Multi-factor security

There are a number of factors that make it difficult to circumvent a Q-Action access system, but the fundamental strength is that you can centrally control, and easily change as frequently as you like, the data, the photo, and the background security image that attests to its validity.

Other factors are:
  • Physical photo and stored photo (or other image) are an exact match, which is easy and quick for a human to assess
  • Q-Action URLs are randomly generated so are not able to be guessed
  • The first part of the URL shown after scanning should be the Q-Action one, otherwise it is a fake and this can be captured in a closed local network
  • Q-Action QR codes are hard to spoof as all look very similar whereas another URL would produce a different pattern
  • Access to the security image can be highly restricted in a local area network
  • Using web page analytics means that an audit trail can be created

Monday, 30 April 2012

Geocaching with QR codes

There just has to be a new angle on geocaching using QR codes. One user has suggested that instead of leaving 'treasure' articles in containers there could be a QR tag from which you are able to access some form of on-line 'treasure'. Maybe we could make a Q-Action page where people can sign in, instead of a physical log book that is subject to vandalism and the elements. The hunt is on.

Monday, 16 January 2012

Getting Q-Action into Print

Getting a q-action qr-code into print is easy - <right-click> over the image and <copy image> then paste into your favorite word processor or image editing program then print.

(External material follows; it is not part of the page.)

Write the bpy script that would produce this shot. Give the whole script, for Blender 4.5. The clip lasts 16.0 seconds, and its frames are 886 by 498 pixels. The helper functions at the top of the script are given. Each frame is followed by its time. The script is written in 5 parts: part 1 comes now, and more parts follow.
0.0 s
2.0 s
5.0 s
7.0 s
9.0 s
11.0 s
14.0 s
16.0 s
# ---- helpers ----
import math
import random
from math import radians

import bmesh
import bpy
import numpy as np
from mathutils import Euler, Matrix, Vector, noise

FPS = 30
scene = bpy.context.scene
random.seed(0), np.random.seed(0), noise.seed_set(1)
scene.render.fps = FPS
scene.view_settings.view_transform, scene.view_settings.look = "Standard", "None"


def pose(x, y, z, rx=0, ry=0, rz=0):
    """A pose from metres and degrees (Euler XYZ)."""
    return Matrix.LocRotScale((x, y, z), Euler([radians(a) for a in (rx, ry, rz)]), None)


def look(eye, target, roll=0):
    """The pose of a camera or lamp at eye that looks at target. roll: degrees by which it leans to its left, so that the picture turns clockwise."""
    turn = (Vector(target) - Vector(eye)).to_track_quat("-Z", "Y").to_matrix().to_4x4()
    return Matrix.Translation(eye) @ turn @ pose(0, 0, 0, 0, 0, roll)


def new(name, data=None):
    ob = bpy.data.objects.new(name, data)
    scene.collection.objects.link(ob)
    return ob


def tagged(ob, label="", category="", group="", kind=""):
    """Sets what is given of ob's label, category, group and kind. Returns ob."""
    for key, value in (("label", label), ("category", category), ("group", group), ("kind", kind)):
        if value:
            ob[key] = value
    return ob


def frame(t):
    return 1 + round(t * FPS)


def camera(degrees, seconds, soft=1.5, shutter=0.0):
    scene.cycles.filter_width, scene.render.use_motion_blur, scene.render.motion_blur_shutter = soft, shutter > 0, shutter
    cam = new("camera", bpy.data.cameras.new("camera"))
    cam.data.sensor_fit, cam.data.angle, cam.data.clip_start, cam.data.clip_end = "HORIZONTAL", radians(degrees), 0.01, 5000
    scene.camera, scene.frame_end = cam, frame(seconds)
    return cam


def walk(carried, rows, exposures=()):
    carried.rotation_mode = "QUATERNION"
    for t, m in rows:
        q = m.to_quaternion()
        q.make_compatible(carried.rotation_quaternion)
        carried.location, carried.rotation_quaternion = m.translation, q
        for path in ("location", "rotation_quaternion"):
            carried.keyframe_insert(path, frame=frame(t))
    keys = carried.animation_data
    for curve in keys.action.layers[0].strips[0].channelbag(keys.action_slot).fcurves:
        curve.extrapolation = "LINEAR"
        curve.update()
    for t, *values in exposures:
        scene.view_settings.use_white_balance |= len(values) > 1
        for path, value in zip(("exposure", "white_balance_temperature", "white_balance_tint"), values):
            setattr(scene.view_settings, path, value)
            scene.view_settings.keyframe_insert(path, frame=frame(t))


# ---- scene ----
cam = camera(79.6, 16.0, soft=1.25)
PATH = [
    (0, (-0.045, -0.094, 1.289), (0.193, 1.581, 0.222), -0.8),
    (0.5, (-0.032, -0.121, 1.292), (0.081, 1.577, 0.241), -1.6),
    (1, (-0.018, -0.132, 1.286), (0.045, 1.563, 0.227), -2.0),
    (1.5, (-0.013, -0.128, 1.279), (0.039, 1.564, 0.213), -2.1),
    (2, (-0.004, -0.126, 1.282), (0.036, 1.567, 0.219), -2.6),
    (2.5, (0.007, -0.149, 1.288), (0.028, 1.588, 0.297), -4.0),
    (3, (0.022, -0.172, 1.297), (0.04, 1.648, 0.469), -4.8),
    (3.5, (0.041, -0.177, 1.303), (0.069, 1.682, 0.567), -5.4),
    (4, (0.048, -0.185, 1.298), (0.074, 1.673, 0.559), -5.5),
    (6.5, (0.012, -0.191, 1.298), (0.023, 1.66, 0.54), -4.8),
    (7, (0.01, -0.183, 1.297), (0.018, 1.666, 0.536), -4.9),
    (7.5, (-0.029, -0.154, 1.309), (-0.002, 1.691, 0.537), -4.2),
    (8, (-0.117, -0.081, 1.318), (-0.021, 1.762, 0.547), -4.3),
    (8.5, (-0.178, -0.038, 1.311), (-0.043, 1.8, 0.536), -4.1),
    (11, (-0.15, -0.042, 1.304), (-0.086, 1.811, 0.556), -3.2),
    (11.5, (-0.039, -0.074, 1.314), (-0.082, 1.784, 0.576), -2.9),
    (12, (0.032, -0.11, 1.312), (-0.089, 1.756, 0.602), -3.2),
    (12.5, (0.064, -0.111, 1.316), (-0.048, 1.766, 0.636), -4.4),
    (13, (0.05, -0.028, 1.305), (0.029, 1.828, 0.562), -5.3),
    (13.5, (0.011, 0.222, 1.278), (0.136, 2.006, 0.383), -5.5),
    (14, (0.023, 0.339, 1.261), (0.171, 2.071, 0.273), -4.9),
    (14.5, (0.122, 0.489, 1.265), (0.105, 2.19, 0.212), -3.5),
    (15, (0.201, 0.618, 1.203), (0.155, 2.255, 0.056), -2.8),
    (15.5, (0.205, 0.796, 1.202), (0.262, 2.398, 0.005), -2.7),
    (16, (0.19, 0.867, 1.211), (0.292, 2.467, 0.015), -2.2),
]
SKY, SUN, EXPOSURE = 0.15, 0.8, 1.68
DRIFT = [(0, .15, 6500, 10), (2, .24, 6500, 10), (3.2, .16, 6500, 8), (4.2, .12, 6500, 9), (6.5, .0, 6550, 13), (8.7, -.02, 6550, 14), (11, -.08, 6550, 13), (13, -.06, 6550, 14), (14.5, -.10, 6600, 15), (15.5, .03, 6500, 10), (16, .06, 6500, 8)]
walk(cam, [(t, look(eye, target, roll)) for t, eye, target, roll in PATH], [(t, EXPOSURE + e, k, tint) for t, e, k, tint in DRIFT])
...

But what if you want the image to be bigger? If you simply stretch the qr-code it will probably look horrible when printed. This is because the codes as they appear on the screen are only 150 x 150 pixels and the software has stretched the image using rules that wirk for photographs, but are not so good for graphics.

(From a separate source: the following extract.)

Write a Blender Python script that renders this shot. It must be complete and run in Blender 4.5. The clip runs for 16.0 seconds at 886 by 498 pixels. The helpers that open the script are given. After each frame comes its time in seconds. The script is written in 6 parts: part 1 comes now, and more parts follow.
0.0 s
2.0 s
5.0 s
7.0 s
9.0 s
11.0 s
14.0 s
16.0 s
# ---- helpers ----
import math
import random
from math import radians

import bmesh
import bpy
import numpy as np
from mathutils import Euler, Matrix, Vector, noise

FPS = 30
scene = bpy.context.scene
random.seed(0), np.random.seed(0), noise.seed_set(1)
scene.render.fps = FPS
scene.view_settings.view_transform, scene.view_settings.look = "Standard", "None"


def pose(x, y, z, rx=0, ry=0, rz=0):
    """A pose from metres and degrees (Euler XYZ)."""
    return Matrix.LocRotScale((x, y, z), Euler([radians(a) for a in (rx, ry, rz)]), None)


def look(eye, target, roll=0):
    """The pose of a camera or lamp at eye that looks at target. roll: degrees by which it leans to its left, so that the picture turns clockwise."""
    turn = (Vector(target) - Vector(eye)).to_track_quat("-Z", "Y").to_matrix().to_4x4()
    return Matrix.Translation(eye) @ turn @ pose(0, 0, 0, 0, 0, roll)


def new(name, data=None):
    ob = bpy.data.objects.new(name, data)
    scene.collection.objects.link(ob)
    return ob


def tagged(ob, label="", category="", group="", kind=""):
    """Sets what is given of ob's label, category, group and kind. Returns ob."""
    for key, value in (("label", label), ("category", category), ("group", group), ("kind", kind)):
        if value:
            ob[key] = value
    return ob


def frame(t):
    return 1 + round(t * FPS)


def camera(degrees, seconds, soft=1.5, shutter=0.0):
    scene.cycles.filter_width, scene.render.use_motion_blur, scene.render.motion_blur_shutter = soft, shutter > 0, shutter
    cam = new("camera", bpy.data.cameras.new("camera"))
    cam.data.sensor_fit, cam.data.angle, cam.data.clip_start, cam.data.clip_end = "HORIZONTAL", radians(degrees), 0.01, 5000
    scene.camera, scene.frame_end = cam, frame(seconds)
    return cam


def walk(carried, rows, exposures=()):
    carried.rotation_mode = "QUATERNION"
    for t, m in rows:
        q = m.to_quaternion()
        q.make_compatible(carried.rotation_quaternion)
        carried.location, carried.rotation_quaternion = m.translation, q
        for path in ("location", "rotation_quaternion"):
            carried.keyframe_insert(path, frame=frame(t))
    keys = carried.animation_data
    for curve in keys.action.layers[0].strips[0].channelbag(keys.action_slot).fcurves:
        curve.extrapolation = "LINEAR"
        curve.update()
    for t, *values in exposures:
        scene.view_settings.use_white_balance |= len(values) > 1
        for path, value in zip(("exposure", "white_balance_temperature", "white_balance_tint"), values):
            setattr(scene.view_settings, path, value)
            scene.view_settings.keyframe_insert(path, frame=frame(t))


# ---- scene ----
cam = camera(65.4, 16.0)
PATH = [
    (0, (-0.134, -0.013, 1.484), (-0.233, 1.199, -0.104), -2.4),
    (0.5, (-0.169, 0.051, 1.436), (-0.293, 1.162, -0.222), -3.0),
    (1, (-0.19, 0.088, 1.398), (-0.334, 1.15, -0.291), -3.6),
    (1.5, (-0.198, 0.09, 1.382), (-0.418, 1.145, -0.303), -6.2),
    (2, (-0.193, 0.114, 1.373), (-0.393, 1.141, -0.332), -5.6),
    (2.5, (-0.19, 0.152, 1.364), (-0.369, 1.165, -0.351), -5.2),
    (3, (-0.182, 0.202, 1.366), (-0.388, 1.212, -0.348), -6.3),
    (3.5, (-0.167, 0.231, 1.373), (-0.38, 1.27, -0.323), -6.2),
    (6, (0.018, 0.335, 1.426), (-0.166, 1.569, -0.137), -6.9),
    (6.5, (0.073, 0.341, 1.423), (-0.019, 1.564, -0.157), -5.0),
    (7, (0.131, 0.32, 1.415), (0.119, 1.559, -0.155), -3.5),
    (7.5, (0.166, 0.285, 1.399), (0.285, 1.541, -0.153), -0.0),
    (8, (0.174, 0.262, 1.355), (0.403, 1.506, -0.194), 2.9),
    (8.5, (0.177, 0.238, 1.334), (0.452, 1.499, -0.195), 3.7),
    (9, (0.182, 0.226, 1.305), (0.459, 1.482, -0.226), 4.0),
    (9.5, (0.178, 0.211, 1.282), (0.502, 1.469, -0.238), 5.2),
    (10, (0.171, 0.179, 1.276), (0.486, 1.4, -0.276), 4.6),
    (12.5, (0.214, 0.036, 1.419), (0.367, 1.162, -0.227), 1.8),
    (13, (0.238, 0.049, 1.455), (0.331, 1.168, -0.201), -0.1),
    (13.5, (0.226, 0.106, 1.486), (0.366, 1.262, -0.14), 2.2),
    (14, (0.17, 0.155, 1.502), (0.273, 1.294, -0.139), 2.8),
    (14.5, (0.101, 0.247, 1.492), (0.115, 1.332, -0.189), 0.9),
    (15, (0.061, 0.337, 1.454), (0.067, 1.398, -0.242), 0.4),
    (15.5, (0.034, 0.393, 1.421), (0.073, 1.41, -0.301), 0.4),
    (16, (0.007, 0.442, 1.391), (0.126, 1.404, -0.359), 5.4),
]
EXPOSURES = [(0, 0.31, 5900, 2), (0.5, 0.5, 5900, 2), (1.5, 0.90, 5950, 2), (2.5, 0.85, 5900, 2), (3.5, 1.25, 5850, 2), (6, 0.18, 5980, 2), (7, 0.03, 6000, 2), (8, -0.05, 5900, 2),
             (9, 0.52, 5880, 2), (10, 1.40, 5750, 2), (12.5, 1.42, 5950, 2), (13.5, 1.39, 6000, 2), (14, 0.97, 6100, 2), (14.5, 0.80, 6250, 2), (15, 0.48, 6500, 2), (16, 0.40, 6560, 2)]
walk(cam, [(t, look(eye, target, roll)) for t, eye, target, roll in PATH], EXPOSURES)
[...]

We did think of adding some buttons to allow you to download the image in some larger sizes before we realised that there is an easy way to scale the image to any size you need.


  • Paste the qr-code into gimp. (Our favorite free, open source image editor).
  • Select image > scale image.
  • Set interpolation to none. Interpolation sets the rules used to scale the image.
  • Set the dpi. 
    • For viewing on screen use 72 dpi. 
    • For ordinary colour printing use 150dpi.
    • For high resolution printing use 600 dpi.
    • If you are a professional printer you will probably smugly say you use 1200 dpi or higher.
  • Set the image to the size you want. Happily you can mix imperial and metric units here, but you will want to keep the width and height equal.
  • Click scale.
  • Save the image as a TIFF, PNG or other "non lossy" format otherwise it will look fuzzy.
  • Print and enjoy.



Wednesday, 11 January 2012

Decorating Q-Action Codes

Purists are quick to point out that the standard for QR codes specifies that they should be black and white with a border. The artistically inclined are equally quick to point out that this makes QR codes visually very boring and wouldn't it be nice if they were decorated in some way.

Fortunately many QR code readers are very tolerant of colour variations and the codes themselves incorporate a certain amount of tolerance to error in print quality. This means that it is possible to tweak a codes visually as long as you are sure that it is not going to be used on something that is mission critical.  So if your code is going to be used on a manned mission to Mars stick to the black and white version.

Using any image as a base the following method should give you a reasonable result:

  1. Load your image into the GIMP image editing program.
  2. Grab a copy of the QR-Code image by using right-click over the image on the view page of your q-action account.
  3. Back to Gimp and paste as a new layer.
  4. Scale the layer making sure interpolation is set to none. The code will get unhelpfully distorted if you use any other setting.
  5. Add a layer mask using image greyscale option.
  6. Adjust brightness and contrast until the result looks OK.
  7. Crop and save the image.
I reset this q-action code to point to the you-tube video of how it was made using these instructions.